## [SUPPLIED DATA]
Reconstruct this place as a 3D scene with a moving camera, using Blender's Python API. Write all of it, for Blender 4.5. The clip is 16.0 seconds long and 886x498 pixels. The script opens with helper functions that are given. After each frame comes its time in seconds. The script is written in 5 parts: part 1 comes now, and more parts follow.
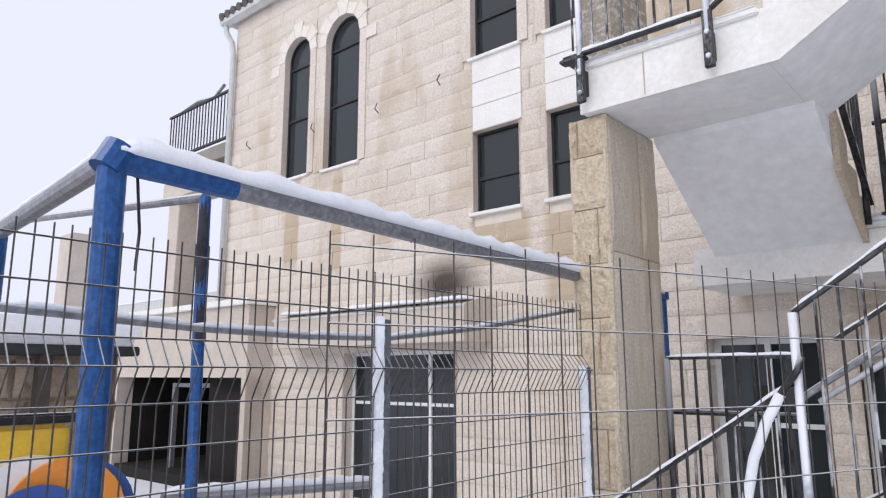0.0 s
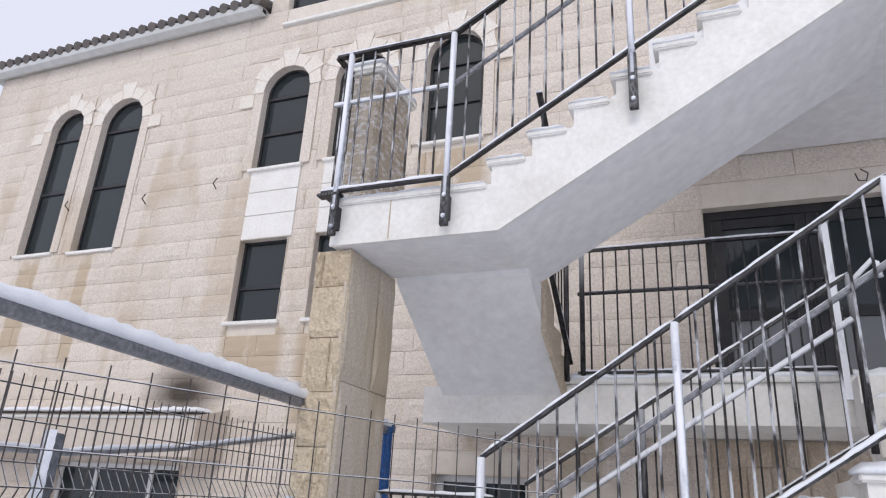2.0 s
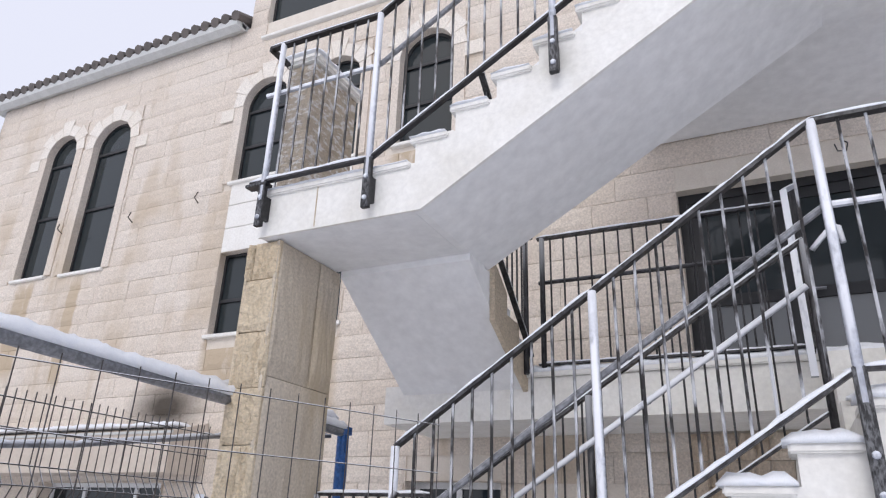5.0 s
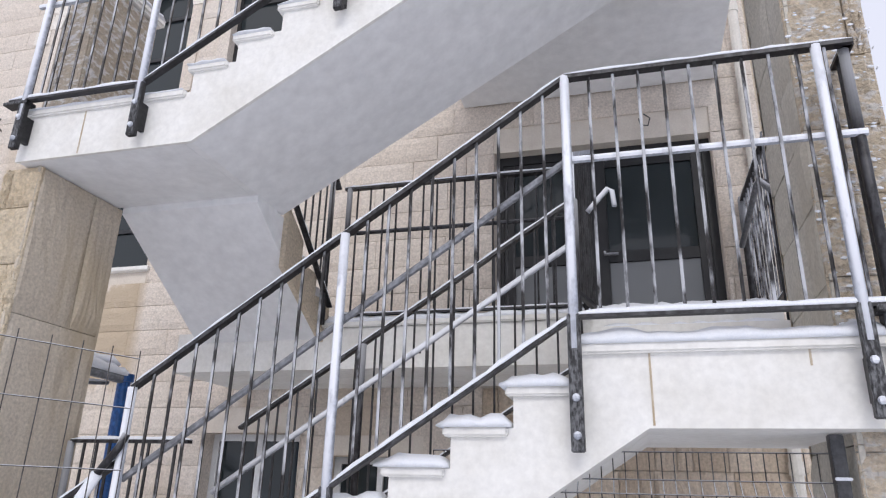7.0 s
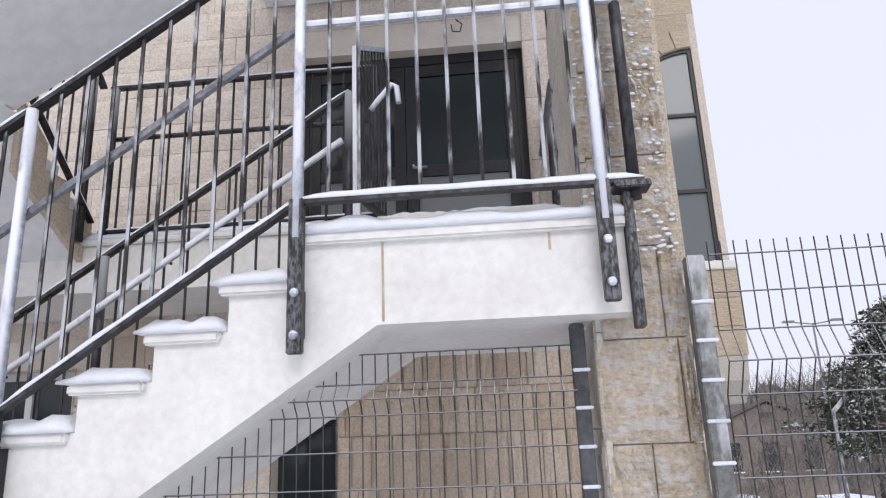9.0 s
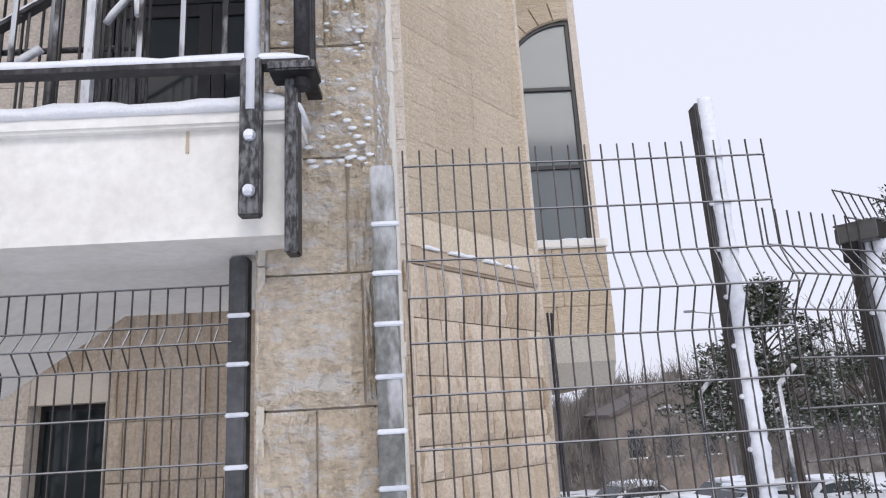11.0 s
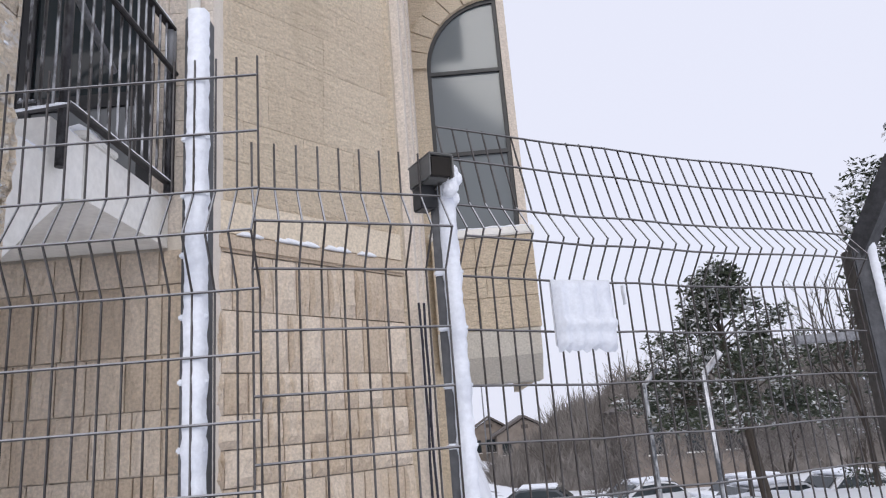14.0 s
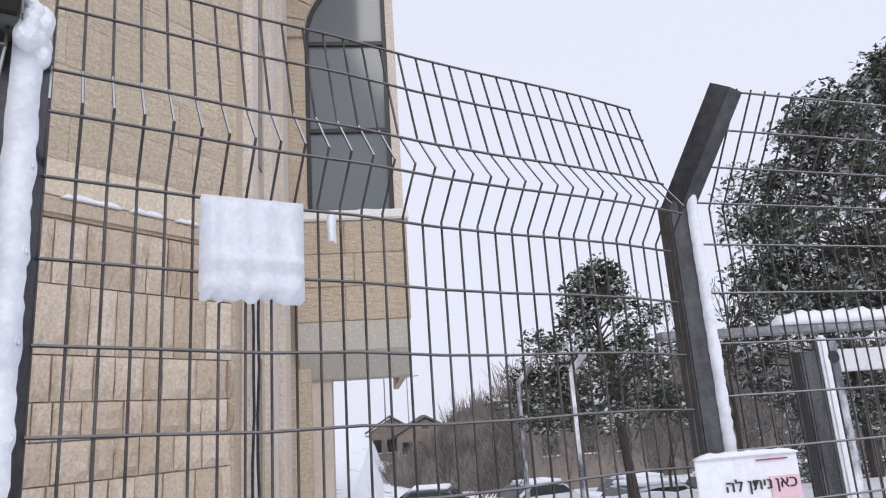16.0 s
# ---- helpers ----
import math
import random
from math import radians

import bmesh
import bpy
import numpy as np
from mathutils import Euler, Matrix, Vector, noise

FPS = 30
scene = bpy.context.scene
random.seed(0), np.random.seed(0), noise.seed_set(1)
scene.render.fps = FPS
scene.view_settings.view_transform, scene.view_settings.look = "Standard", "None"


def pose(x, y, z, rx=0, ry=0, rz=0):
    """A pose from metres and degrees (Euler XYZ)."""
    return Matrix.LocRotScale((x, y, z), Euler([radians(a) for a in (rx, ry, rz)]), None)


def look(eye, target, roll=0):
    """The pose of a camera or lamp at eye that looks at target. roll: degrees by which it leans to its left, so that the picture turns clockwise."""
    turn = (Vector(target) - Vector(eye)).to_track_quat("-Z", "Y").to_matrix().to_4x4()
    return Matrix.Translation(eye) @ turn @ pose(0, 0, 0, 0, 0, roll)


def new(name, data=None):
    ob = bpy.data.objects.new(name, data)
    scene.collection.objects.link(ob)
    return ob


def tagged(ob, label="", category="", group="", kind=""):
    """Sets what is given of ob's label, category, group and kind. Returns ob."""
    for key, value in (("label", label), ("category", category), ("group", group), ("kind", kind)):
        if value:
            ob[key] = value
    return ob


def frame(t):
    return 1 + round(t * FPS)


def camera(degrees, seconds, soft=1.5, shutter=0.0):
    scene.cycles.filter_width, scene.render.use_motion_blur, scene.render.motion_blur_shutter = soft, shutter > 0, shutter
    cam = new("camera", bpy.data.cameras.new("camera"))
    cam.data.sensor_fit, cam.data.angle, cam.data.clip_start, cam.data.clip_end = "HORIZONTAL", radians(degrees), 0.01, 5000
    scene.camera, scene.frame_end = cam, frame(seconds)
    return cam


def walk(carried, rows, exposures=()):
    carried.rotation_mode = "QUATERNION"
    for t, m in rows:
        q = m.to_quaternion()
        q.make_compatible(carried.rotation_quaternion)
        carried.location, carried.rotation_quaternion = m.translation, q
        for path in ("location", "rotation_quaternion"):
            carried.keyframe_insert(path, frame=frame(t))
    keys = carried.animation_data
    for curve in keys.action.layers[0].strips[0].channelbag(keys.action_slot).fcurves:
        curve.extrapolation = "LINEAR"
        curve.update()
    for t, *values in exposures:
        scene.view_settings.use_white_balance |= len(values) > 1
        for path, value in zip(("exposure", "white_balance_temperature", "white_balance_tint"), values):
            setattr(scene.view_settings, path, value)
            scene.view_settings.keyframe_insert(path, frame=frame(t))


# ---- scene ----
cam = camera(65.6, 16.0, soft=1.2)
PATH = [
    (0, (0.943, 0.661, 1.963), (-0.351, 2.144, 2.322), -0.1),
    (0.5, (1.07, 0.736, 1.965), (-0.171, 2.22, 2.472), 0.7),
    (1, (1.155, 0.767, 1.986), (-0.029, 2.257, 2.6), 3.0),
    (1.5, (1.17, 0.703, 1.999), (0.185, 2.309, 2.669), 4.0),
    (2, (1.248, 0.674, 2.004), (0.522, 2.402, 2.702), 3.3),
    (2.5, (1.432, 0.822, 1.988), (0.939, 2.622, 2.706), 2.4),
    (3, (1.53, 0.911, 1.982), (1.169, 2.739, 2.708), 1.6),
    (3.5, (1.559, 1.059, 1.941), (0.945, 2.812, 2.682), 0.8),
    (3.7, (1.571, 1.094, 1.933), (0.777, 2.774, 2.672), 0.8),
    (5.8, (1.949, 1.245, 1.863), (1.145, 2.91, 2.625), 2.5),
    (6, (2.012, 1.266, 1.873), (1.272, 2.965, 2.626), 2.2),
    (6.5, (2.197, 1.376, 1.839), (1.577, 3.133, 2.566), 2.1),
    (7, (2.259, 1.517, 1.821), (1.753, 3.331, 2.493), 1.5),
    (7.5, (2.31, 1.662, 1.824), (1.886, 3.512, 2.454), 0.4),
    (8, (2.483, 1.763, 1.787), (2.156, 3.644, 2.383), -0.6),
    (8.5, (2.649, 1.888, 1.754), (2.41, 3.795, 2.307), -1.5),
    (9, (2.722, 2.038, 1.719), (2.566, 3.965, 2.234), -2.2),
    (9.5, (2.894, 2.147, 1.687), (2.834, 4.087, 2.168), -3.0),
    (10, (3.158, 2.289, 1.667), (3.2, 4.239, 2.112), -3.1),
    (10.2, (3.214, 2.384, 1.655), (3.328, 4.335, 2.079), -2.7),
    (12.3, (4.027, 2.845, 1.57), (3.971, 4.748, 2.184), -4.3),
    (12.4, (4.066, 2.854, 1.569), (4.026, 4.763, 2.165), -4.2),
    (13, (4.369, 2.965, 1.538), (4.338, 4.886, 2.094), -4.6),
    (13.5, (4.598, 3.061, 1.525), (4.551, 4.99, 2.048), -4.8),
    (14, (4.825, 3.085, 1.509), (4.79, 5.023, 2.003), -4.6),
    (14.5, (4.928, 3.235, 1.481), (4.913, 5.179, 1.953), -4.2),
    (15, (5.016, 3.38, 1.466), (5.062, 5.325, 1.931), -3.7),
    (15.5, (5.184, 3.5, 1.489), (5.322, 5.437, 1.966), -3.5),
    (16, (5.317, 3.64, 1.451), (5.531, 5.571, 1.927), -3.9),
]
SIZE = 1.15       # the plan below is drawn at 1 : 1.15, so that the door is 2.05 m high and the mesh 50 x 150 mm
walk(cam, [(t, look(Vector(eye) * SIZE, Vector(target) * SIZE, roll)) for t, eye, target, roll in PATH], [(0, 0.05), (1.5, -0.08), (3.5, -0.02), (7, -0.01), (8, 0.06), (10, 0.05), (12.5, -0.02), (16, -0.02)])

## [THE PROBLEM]
Write out the material above once more, exactly as it reads, with no pictures.

## [SOLUTION TO THE EXERCISE]
Reconstruct this place as a 3D scene with a moving camera, using Blender's Python API. Write all of it, for Blender 4.5. The clip is 16.0 seconds long and 886x498 pixels. The script opens with helper functions that are given. After each frame comes its time in seconds. The script is written in 5 parts: part 1 comes now, and more parts follow.
0.0 s
2.0 s
5.0 s
7.0 s
9.0 s
11.0 s
14.0 s
16.0 s
# ---- helpers ----
import math
import random
from math import radians

import bmesh
import bpy
import numpy as np
from mathutils import Euler, Matrix, Vector, noise

FPS = 30
scene = bpy.context.scene
random.seed(0), np.random.seed(0), noise.seed_set(1)
scene.render.fps = FPS
scene.view_settings.view_transform, scene.view_settings.look = "Standard", "None"


def pose(x, y, z, rx=0, ry=0, rz=0):
    """A pose from metres and degrees (Euler XYZ)."""
    return Matrix.LocRotScale((x, y, z), Euler([radians(a) for a in (rx, ry, rz)]), None)


def look(eye, target, roll=0):
    """The pose of a camera or lamp at eye that looks at target. roll: degrees by which it leans to its left, so that the picture turns clockwise."""
    turn = (Vector(target) - Vector(eye)).to_track_quat("-Z", "Y").to_matrix().to_4x4()
    return Matrix.Translation(eye) @ turn @ pose(0, 0, 0, 0, 0, roll)


def new(name, data=None):
    ob = bpy.data.objects.new(name, data)
    scene.collection.objects.link(ob)
    return ob


def tagged(ob, label="", category="", group="", kind=""):
    """Sets what is given of ob's label, category, group and kind. Returns ob."""
    for key, value in (("label", label), ("category", category), ("group", group), ("kind", kind)):
        if value:
            ob[key] = value
    return ob


def frame(t):
    return 1 + round(t * FPS)


def camera(degrees, seconds, soft=1.5, shutter=0.0):
    scene.cycles.filter_width, scene.render.use_motion_blur, scene.render.motion_blur_shutter = soft, shutter > 0, shutter
    cam = new("camera", bpy.data.cameras.new("camera"))
    cam.data.sensor_fit, cam.data.angle, cam.data.clip_start, cam.data.clip_end = "HORIZONTAL", radians(degrees), 0.01, 5000
    scene.camera, scene.frame_end = cam, frame(seconds)
    return cam


def walk(carried, rows, exposures=()):
    carried.rotation_mode = "QUATERNION"
    for t, m in rows:
        q = m.to_quaternion()
        q.make_compatible(carried.rotation_quaternion)
        carried.location, carried.rotation_quaternion = m.translation, q
        for path in ("location", "rotation_quaternion"):
            carried.keyframe_insert(path, frame=frame(t))
    keys = carried.animation_data
    for curve in keys.action.layers[0].strips[0].channelbag(keys.action_slot).fcurves:
        curve.extrapolation = "LINEAR"
        curve.update()
    for t, *values in exposures:
        scene.view_settings.use_white_balance |= len(values) > 1
        for path, value in zip(("exposure", "white_balance_temperature", "white_balance_tint"), values):
            setattr(scene.view_settings, path, value)
            scene.view_settings.keyframe_insert(path, frame=frame(t))


# ---- scene ----
cam = camera(65.6, 16.0, soft=1.2)
PATH = [
    (0, (0.943, 0.661, 1.963), (-0.351, 2.144, 2.322), -0.1),
    (0.5, (1.07, 0.736, 1.965), (-0.171, 2.22, 2.472), 0.7),
    (1, (1.155, 0.767, 1.986), (-0.029, 2.257, 2.6), 3.0),
    (1.5, (1.17, 0.703, 1.999), (0.185, 2.309, 2.669), 4.0),
    (2, (1.248, 0.674, 2.004), (0.522, 2.402, 2.702), 3.3),
    (2.5, (1.432, 0.822, 1.988), (0.939, 2.622, 2.706), 2.4),
    (3, (1.53, 0.911, 1.982), (1.169, 2.739, 2.708), 1.6),
    (3.5, (1.559, 1.059, 1.941), (0.945, 2.812, 2.682), 0.8),
    (3.7, (1.571, 1.094, 1.933), (0.777, 2.774, 2.672), 0.8),
    (5.8, (1.949, 1.245, 1.863), (1.145, 2.91, 2.625), 2.5),
    (6, (2.012, 1.266, 1.873), (1.272, 2.965, 2.626), 2.2),
    (6.5, (2.197, 1.376, 1.839), (1.577, 3.133, 2.566), 2.1),
    (7, (2.259, 1.517, 1.821), (1.753, 3.331, 2.493), 1.5),
    (7.5, (2.31, 1.662, 1.824), (1.886, 3.512, 2.454), 0.4),
    (8, (2.483, 1.763, 1.787), (2.156, 3.644, 2.383), -0.6),
    (8.5, (2.649, 1.888, 1.754), (2.41, 3.795, 2.307), -1.5),
    (9, (2.722, 2.038, 1.719), (2.566, 3.965, 2.234), -2.2),
    (9.5, (2.894, 2.147, 1.687), (2.834, 4.087, 2.168), -3.0),
    (10, (3.158, 2.289, 1.667), (3.2, 4.239, 2.112), -3.1),
    (10.2, (3.214, 2.384, 1.655), (3.328, 4.335, 2.079), -2.7),
    (12.3, (4.027, 2.845, 1.57), (3.971, 4.748, 2.184), -4.3),
    (12.4, (4.066, 2.854, 1.569), (4.026, 4.763, 2.165), -4.2),
    (13, (4.369, 2.965, 1.538), (4.338, 4.886, 2.094), -4.6),
    (13.5, (4.598, 3.061, 1.525), (4.551, 4.99, 2.048), -4.8),
    (14, (4.825, 3.085, 1.509), (4.79, 5.023, 2.003), -4.6),
    (14.5, (4.928, 3.235, 1.481), (4.913, 5.179, 1.953), -4.2),
    (15, (5.016, 3.38, 1.466), (5.062, 5.325, 1.931), -3.7),
    (15.5, (5.184, 3.5, 1.489), (5.322, 5.437, 1.966), -3.5),
    (16, (5.317, 3.64, 1.451), (5.531, 5.571, 1.927), -3.9),
]
SIZE = 1.15       # the plan below is drawn at 1 : 1.15, so that the door is 2.05 m high and the mesh 50 x 150 mm
walk(cam, [(t, look(Vector(eye) * SIZE, Vector(target) * SIZE, roll)) for t, eye, target, roll in PATH], [(0, 0.05), (1.5, -0.08), (3.5, -0.02), (7, -0.01), (8, 0.06), (10, 0.05), (12.5, -0.02), (16, -0.02)])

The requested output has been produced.